En tant qu’État partie à ces traités, l’Algérie a l’obligation de respecter, protéger et faciliter l’exercice de ce droit, y compris en l’encadrant par une législation conforme aux normes internationales.

Sur le plan de la législation nationale, la Constitution de 2020 affirme clairement le droit de manifester dans son article 52 : « Le droit de réunion pacifique est garanti. Il s’exerce sur simple déclaration. »

Cette disposition marque une volonté politique de reconnaître ce droit comme fondamental, dans l’esprit des traités internationaux. Elle affirme également que l’exercice de ce droit ne doit pas être soumis à autorisation préalable, mais simplement à déclaration.

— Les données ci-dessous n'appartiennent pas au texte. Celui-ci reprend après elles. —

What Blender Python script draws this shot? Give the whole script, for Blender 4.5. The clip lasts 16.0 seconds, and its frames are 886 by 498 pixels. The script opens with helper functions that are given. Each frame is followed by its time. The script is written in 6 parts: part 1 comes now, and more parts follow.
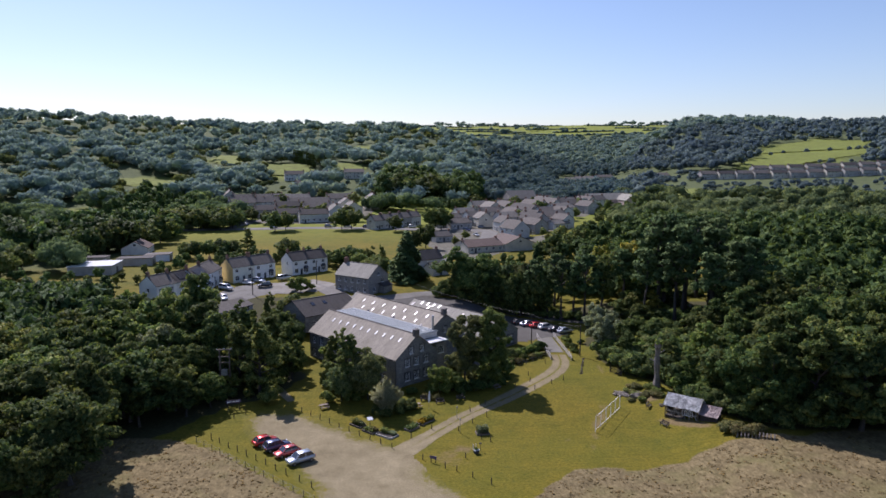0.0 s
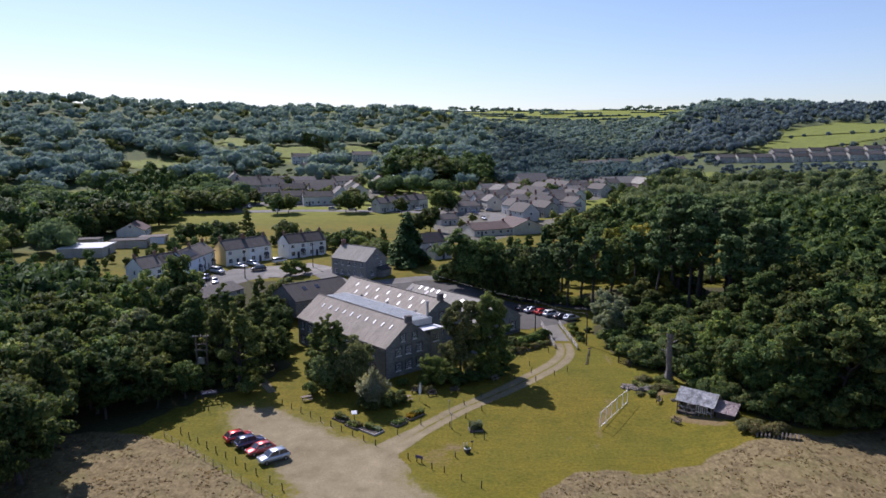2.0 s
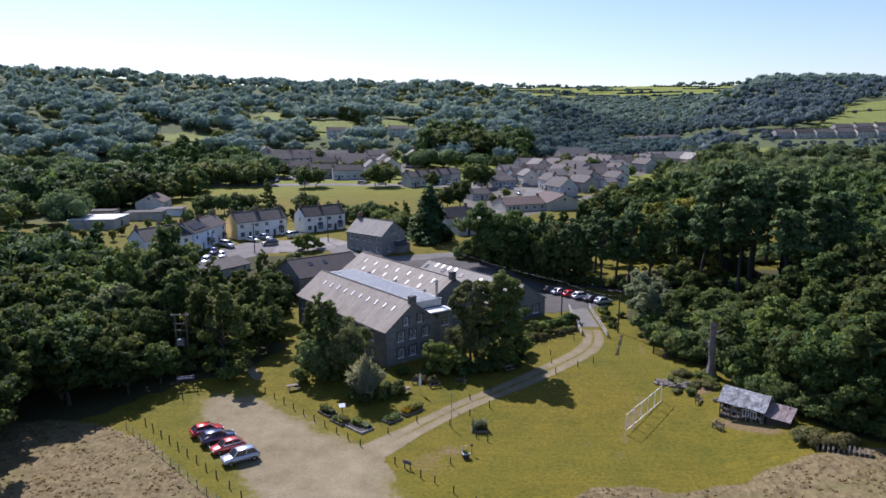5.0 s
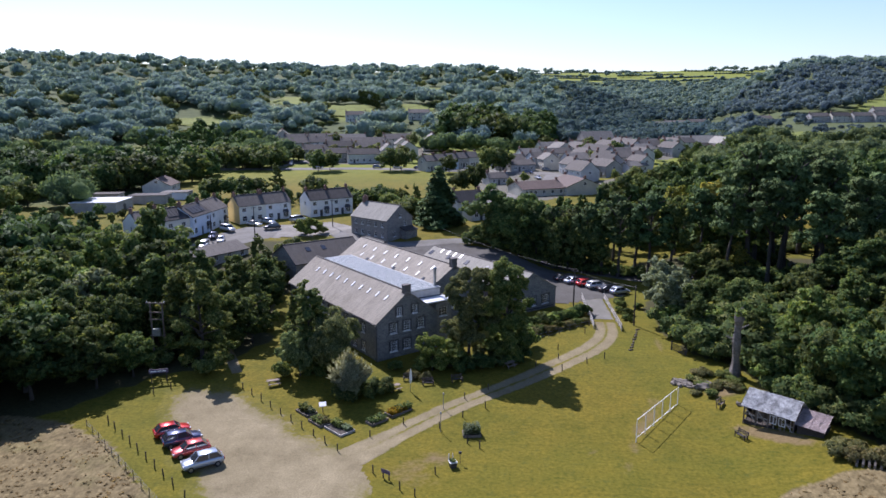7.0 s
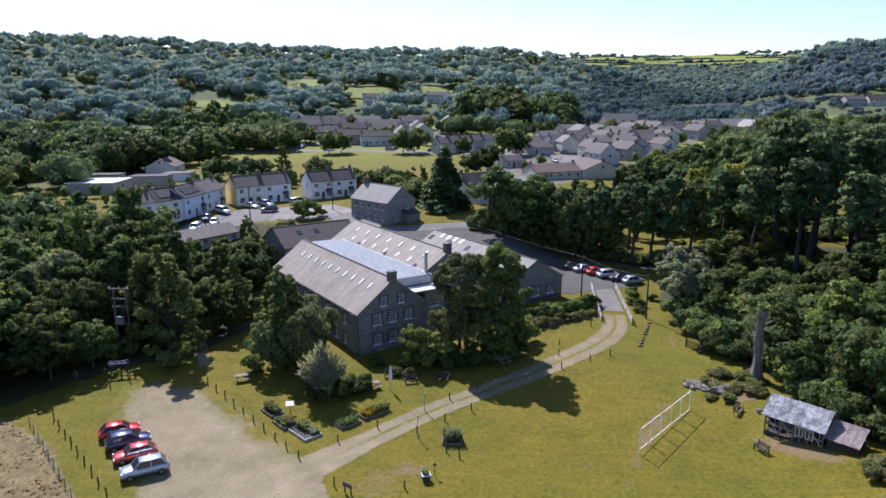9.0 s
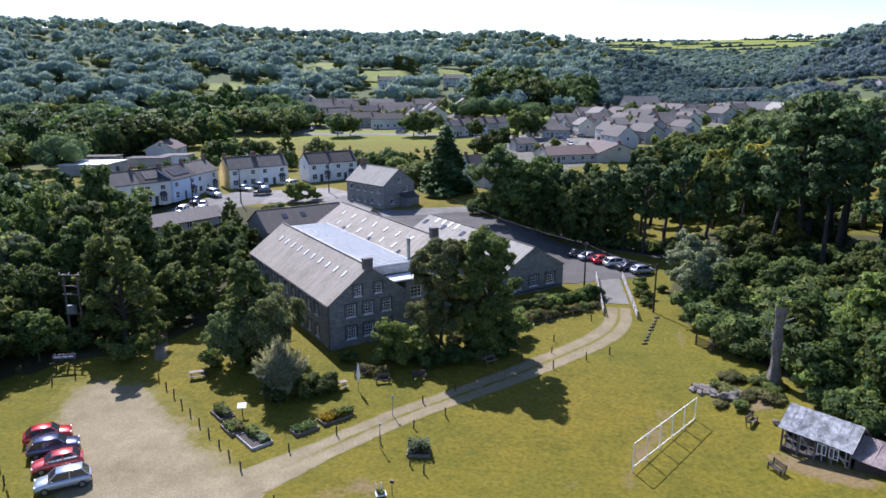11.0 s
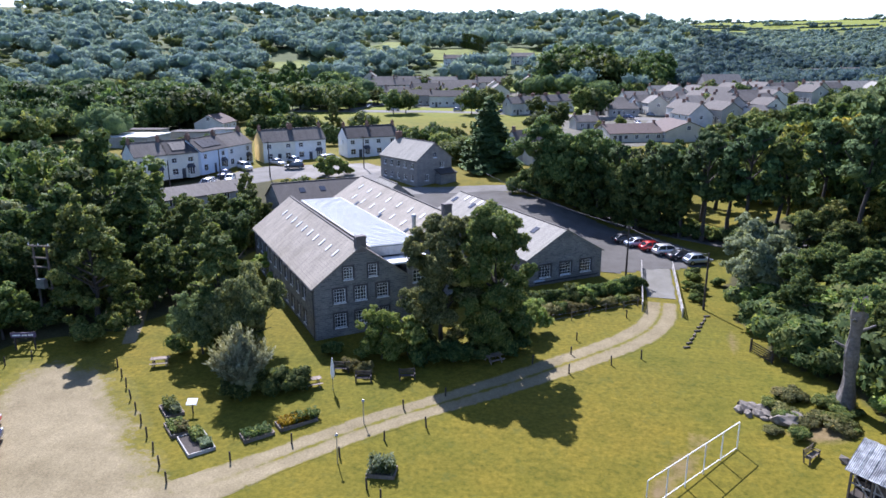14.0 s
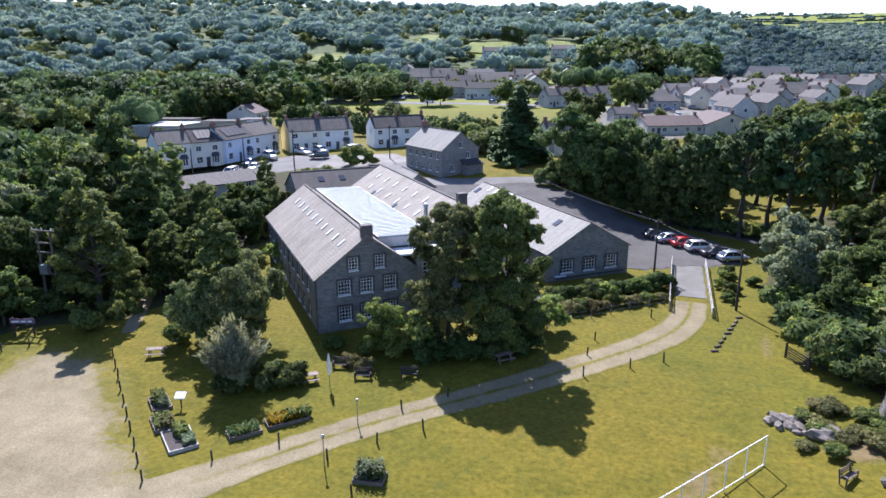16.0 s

Cependant, la loi n°91-19 du 2 décembre 1991 relative aux réunions et manifestations publiques est toujours en vigueur. Elle prévoit des conditions restrictives, notamment l’obligation d’une autorisation préalable, ce qui est incompatible avec la Constitution de 2020 et les obligations internationales de l’Algérie.

Il est donc nécessaire de réviser cette loi, afin qu’elle :

  • Reflète l’esprit de la Constitution,
  • Supprime les obstacles administratifs excessifs,
  • Garantisse un encadrement clair et juste des manifestations pacifiques.

Pour honorer ses engagements internationaux et sa propre Constitution, l’Algérie doit aligner sa législation avec les normes du droit international et constitutionnel, en garantissant pleinement le droit de manifester pacifiquement. Cela renforce la confiance citoyenne et participe à une société plus juste et plus libre.